In this specific case, Clayton is not wrong. Firing Musk would create more problems than it solves. Large monetary penalties would take money out of a business that needs it desperately and punish shareholders for the stupidity of one man. And let’s be honest: those investors most committed to Tesla and Musk already knew Musk is nutty. He discloses that material fact every time he opens his mouth.

The very nature of Twitter makes 302 controls and procedures difficult to implement. So what’s the best control in that situation? A level-headed CEO with good judgment.

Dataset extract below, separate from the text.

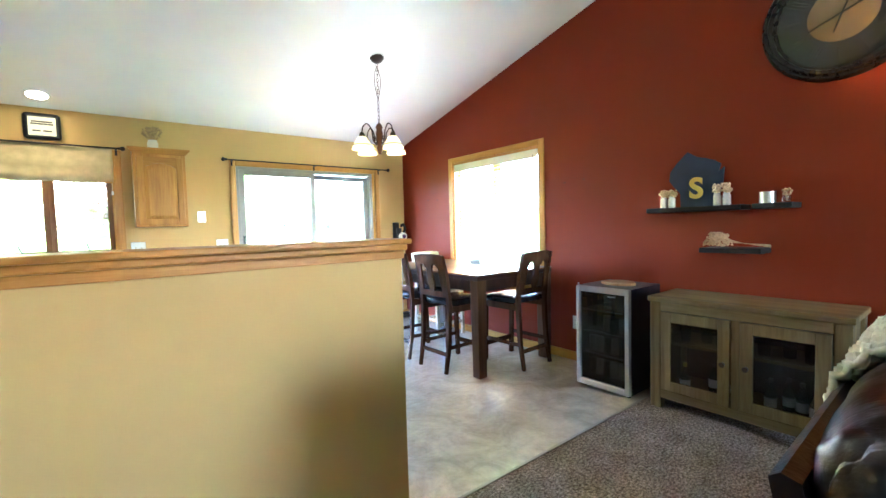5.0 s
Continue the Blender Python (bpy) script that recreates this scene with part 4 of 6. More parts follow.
def dining_chair(place, turn, frame_mat, seat_mat, label):
    """Counter-height chair; faces +x in its own frame, back at -x, width along y."""
    c = thing("dining_chair", place, label, "dining chair", "chairs at the dining table", turn)
    w, sh = 0.205, 0.60
    for sy in (-1, 1):
        y = sy * (w - 0.02)
        bm = tube(bmesh.new(), [(-0.245, y, 0.0), (-0.205, y, 0.25), (-0.19, y, 0.58), (-0.21, y, 0.80), (-0.262, y, 1.03)], [0.019, 0.024, 0.026, 0.025, 0.021], 4)
        part("back_post", bm, frame_mat, c)
        bm = bar(bmesh.new(), (0.225, y, 0.0), (0.205, y, sh - 0.03), 0.038, 0.038, 0.003)
        part("front_leg", bm, frame_mat, c)
        part("side_rail", boxm(-0.19, 0.20, y - 0.011, y + 0.011, sh - 0.075, sh - 0.018), frame_mat, c)
        part("side_stretcher", bar(bmesh.new(), (-0.21, y, 0.22), (0.215, y, 0.22), 0.02, 0.03), frame_mat, c)
    part("front_rail", boxm(0.19, 0.212, -w + 0.035, w - 0.035, sh - 0.075, sh - 0.018), frame_mat, c)
    part("footrest", bar(bmesh.new(), (0.219, -w + 0.03, 0.16), (0.219, w - 0.03, 0.16), 0.022, 0.04), frame_mat, c)
    part("back_stretcher", bar(bmesh.new(), (-0.215, -w + 0.03, 0.16), (-0.215, w - 0.03, 0.16), 0.02, 0.032), frame_mat, c)
    bm = pillow(-0.20, 0.235, -w - 0.005, w + 0.005, sh - 0.02, sh + 0.042, 5.0, 8)
    part("seat", bm, seat_mat, c, "dark padded seat", "all")

    def lean(z):
        return -0.205 - 0.056 * max(0.0, (z - 0.72)) / 0.31 - 0.002
    # crest rail with two arched bites, lower rail, vase splat
    pts = [(-w, 1.035), (-w, 0.925)]
    for c0 in (-0.082, 0.082):
        for k in range(9):
            a = math.pi * k / 8
            pts.append((c0 - 0.036 * math.cos(a), 0.925 + 0.034 * math.sin(a)))
    pts += [(w, 0.925), (w, 1.035), (w * 0.5, 1.048), (-w * 0.5, 1.048)]
    bm = prism(bmesh.new(), pts, 0, -0.012, 0.012)
    for v in bm.verts:
        v.co.x += lean(v.co.z) - 0.018 * (1 - (v.co.y / w) ** 2)
    part("crest_rail", bm, frame_mat, c)
    bm = boxm(-0.012, 0.012, -w + 0.03, w - 0.03, 0.665, 0.715)
    for v in bm.verts:
        v.co.x += lean(v.co.z)
    part("lower_rail", bm, frame_mat, c)
    for c0, wid in ((-0.15, (0.016, 0.022, 0.026, 0.026)), (0.0, (0.026, 0.046, 0.036, 0.036)), (0.15, (0.016, 0.022, 0.026, 0.026))):
        zs = (0.714, 0.78, 0.86, 0.927)
        left = [(c0 - a, z) for a, z in zip(wid, zs)]
        right = [(c0 + a, z) for a, z in zip(wid, zs)][::-1]
        bm = prism(bmesh.new(), left + right, 0, -0.008, 0.008)
        for v in bm.verts:
            v.co.x += lean(v.co.z) - 0.014 * (1 - (v.co.y / w) ** 2)
        part("splat", bm, frame_mat, c)
    return c


CHAIRWOOD = wood("dark_brown_chair_wood", (0.042, 0.018, 0.009), (0.10, 0.045, 0.022), 0.27)
SEATLEATHER = leather_mat("black_seat_vinyl", (0.02, 0.019, 0.02), 0.26, 0.12)
DARKCHAIR = "dark-stained wooden counter chair with black padded seat"
dining_chair((3.165, 4.78, -0.004), 2, CHAIRWOOD, SEATLEATHER, DARKCHAIR)
dining_chair((3.165, 5.33, -0.004), -2, CHAIRWOOD, SEATLEATHER, DARKCHAIR)
dining_chair((3.66, 4.44, -0.004), 92, CHAIRWOOD, SEATLEATHER, "dark-stained wooden counter chair at the table's end")
cream = dining_chair((3.78, 5.80, -0.004), -90, CREAMWOOD, SEATLEATHER, "cream-finished wooden counter chair at the window end")
cream.scale = (1, 1, 0.935)

box_ = thing("napkin_tray", (3.87, 5.11, 0.873), "small grey metal tray on the dining table", "tray")
TRAY = plain("galvanised_tray", (0.22, 0.22, 0.22), 0.5, 0.3)
bm = boxm(-0.11, 0.11, -0.08, 0.08, 0.0, 0.006)
for a, b, c, d in ((-0.11, 0.11, -0.08, -0.074), (-0.11, 0.11, 0.074, 0.08), (-0.11, -0.104, -0.074, 0.074), (0.104, 0.11, -0.074, 0.074)):
    box(bm, a, b, c, d, 0.006, 0.042)
part("tray_body", bm, TRAY, box_)
part("napkins", boxm(-0.075, 0.075, -0.05, 0.05, 0.0065, 0.026, 0.004), plain("grey_paper_napkins", (0.42, 0.42, 0.41), 0.8), box_, "stack of white napkins")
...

Which Elon Musk is not.

Musk reminds me of Steve Jobs during his first stint at Apple in the 1980s, when the board fired Jobs for the same sort of leadership — all scatterbrained vision, scant business acumen — that Musk exhibits now. Let’s hope a better board brings Musk around, so he can bring vision and acumen to Tesla like Jobs did when he returned to Apple in 1997. It’s just a shame that Tesla’s board dithered so much, for so long, that the SEC had to force the issue this way.

The larger question for securities enforcement is how often Clayton might try to apply this rationale to other cases. He does say, “It is often the case…” Well, if we’re not fining companies for corporate misconduct because that might hurt investors, and not firing executives for bad management because that might hurt investors — exactly how are we supposed to hold companies accountable for misconduct?

Let’s also hope the SEC doesn’t use this Clayton standard of enforcement too often. It’s a dangerous precedent, and most CEOs are just as small as the rest of us.